IIP Academy's collaboration with Bareilly International University under the Faculty of Fine Arts now means that students can pursue UGC-approved degree programmes - BFA in Photography, MFA in Photography, Diploma in Photography, BFA in Film Making, and Diploma in Cinematography - that carry the academic recognition required for education loans, higher studies, and formal employment. The curriculum is aligned with NEP 2020, follows a credit-based system, and offers a tiered pathway from Certificate to MFA. This is what photography education in India was always meant to be - accessible, respected, career-building, and formally recognised.
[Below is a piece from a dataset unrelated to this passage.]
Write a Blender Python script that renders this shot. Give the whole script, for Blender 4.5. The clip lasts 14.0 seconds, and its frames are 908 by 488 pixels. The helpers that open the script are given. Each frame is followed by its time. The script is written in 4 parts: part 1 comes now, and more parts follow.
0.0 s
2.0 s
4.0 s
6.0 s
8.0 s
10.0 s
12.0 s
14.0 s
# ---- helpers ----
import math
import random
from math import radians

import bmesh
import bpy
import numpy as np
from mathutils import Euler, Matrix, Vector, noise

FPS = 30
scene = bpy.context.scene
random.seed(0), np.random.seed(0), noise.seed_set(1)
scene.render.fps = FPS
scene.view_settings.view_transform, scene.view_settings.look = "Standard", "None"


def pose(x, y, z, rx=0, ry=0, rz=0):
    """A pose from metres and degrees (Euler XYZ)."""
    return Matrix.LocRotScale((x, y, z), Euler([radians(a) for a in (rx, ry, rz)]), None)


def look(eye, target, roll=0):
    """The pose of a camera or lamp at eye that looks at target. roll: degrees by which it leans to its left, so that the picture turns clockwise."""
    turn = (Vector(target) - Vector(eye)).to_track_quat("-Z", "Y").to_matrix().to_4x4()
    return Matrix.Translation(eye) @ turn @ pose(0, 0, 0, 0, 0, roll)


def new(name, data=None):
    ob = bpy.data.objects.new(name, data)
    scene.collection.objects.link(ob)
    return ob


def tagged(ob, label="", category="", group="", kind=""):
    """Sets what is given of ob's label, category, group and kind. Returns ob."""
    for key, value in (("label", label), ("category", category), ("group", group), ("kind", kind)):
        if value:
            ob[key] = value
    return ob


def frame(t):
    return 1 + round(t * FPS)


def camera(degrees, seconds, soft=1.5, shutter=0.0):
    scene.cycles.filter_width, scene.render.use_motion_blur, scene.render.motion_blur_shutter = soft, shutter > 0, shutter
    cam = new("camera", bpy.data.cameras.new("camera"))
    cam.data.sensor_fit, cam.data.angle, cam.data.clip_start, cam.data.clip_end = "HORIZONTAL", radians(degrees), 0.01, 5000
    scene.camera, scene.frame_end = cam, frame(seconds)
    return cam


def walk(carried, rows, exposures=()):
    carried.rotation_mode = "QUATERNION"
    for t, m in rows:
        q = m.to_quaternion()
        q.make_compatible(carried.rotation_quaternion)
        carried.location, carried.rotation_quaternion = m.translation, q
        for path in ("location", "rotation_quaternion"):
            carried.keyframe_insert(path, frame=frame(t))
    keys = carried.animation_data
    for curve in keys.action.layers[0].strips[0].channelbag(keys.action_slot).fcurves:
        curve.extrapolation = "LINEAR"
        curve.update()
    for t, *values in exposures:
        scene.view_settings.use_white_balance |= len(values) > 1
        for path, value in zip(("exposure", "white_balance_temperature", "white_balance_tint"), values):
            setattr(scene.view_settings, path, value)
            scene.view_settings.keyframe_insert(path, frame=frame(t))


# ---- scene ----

No Compromise. That Is the Promise.

The passion that started when my father said no in 1985 has not diminished. It has only deepened. Every time I see students from diverse backgrounds - different states, different economic circumstances, different life stages - arrive in Noida to make their career at IIP Academy, I feel the same fire. Every time a graduate sends a photograph from a project they shot for a national publication, or a parent calls to say their child got placed at a leading studio, or a student from overseas tells me that an episode of Let's Talk PhotographyM inspired them to enrol, I know that the work is not finished. There are still families who need convincing. There are still young people in small towns who do not know that photography can be a career. There are still talented individuals who need the right training, the right mentorship, and the right institution to believe in.

IIP Academy exists for them. No compromise - as I have always said.